B7.3.4 End-of-Life Vehicles


The End-of-Life Vehicles (Producer Responsibility) Regulations 2003 [SI No. 2635]

These regulations came into force in November 2003 with the aim of increasing the proportion of each vehicle that is recycled and reduce the quantity going to landfill.

This is achieved though:

  • the of influencing the design of vehicles so that they, and their components, are easier to recycle;
  • reducing the use of certain hazardous materials in car and van manufacturing, making it easier and safer to dispose of the materials in end-of-life vehicles;
  • by standardising treatment requirements and
  • ensuring that treatment facilities hold a permit and have equipment to prevent pollution.

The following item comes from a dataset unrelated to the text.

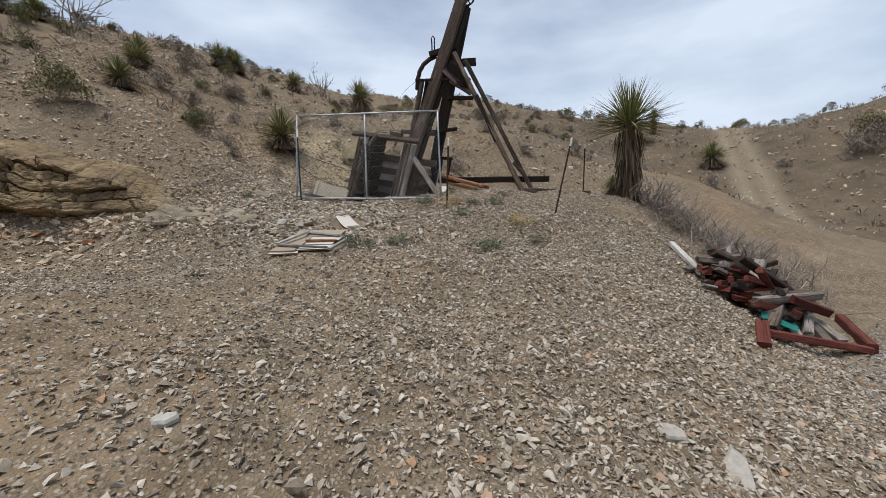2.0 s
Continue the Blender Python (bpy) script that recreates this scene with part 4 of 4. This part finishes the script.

The regulations apply to sites that are used for the storage and treatment of end-of-life vehicles (ELVs). If a site accepts vehicles which have not been de-polluted, the site operators must hold a site licence. The regulations also include minimum technical standards for all sites that store or treat ELVs.

The regulations apply to all cars and vans. However, the de-pollution requirements only apply to three-wheeled motor vehicles, coaches, buses, motorcycles and goods vehicles.

Vintage vehicles (historic vehicles or vehicles of value to collectors or intended for museums), ships, trains and planes are exempt from these regulations.

Vehicle Manufactures


Vehicle Manufactures must register with the Department for Business, Enterprise and Regulatory Reform (BERR), declaring responsibility for the vehicles that are produced.

Take-Back System

Vehicle Manufactures must have a free take-back system for the ELVs that it is responsible for. This system must be approved by BERR.

Design Requirements

Vehicle Manufactures must comply with design requirements, including a restriction on the use of cadmium, lead, mercury and hexavalent chromium in vehicle materials and components.

All plastic and rubber components (with the exception of tyres) must be given a code so that they be dismantled and recovered separately.

Vehicle Owners

Vehicle owners sending an ELV for dismantling or disposal must ensure that the site it is sent to has a waste management licence and is an authorised treatment facility.

ELVs are classified as hazardous waste (Special Waste in Scotland) until they have been treated to remove fluids and other hazardous substances and components. Vehicles intended for treatment and destruction must be consigned as hazardous waste when they move between sites.

Vehicle owners of cars and vans should be issued with a certificate of destruction. This demonstrates that the vehicle has been taken to an approved treatment site and allows the Driver and Vehicle Licensing Agency (DVLA) to deregister the vehicle.